Для того чтобы подготовить народ к восстанию, дуровцы — Спешнее, Филиппов, Мордвинов, Милютин, Момбел-ли, Григорьев, Достоевский — решили завести тайную типографию и выбрать комитет для непосредственного руководства из пяти членов, причем для соблюдения тайны «должно включить в одном из параграфов приема угрозу наказания смертью за измену; угроза будет еще более скреплять тайну, обеспечивая ее».

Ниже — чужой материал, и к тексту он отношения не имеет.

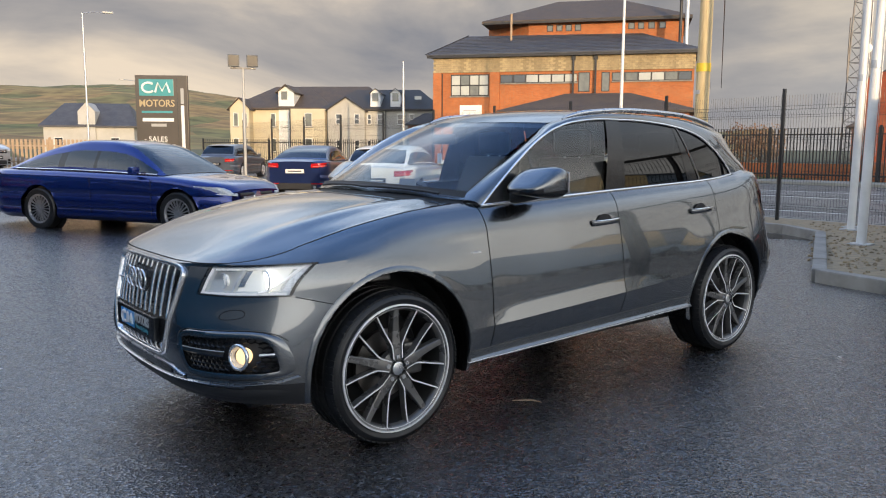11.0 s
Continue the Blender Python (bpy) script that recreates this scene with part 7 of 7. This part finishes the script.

Знакомые строки, весьма напоминающие дисциплину и в пятерке Петра Верховенского в романе «Бесы», и в пятерке его прототипа Нечаева. Но весь смысл поразительных по откровенности слов Достоевского из «Дневника писателя» за 1873 год о том, что он мог бы сделаться нечаевцем во дни своей юности, стал полностью понятен только после смерти писателя, когда поэт А. Н. Майков решился рассказать об этом поэту А. А. Голенищеву-Кутузову и историку литературы П. А. Висковатову. Оказывается, в январе 1849 года Достоевский пришел к А. Н. Майкову и сказал, что ему поручено сделать Майкову следующее предложение: «Петрашевский, мол, дурак, актер и болтун, у него не выйдет ничего путного, а что люди подельнее из его посетителей задумали дело, которое Петрашевскому неизвестно, и его туда не примут, а именно: Спешнев, П. Филиппов (эти умерли, так я их называю, другие, кажется, еще живы, потому об них все-таки умолчу, как молчал до сих пор целые 37 лет обо всем эпизоде) и еще пять или шесть, не помню, в том числе и Достоевский. И они решили пригласить еще седьмого или восьмого, то есть меня. А решили они завести тайную типографию и печатать и т. д. Я доказывал легкомыслие, беспокойность такого дела, и что они идут на явную гибель… И помню я — Достоевский, сидя, как умирающий Сократ перед друзьями, в ночной рубашке с незастегнутым воротом, напрягая все свое красноречие о святости этого дела, о нашем долге спасти отечество и пр… «Итак — нет?» — заключил он. — «Нет, нет и нет». Утром, после чая, уходя: «Не нужно говорить об этом — ни слова». — «Само собой». Впоследствии я узнал, что типо-графический ручной станок был заказан по рисунку Филиппова в разных частях города и за день, за два до ареста был снесен и собран в квартире одного из участников, М-ва (Мордвинова. — С. Б.), которого я, кажется, и не знал; когда его арестовали и делали у него обыск, на этот станок не обратили внимания, у него стояли в кабинете разные физические и другие инструменты и аппараты, но дверь опечатали. По уходе комиссии и по уводе домашние его сумели, не повредив печатей, снять дверь с петель и выкрали станок. Таким образом, улика была уничтожена. Об всем этом деле комиссия ничего не знала, не знал и Петрашевский, и изо всех, избегших ареста, только я один и знал».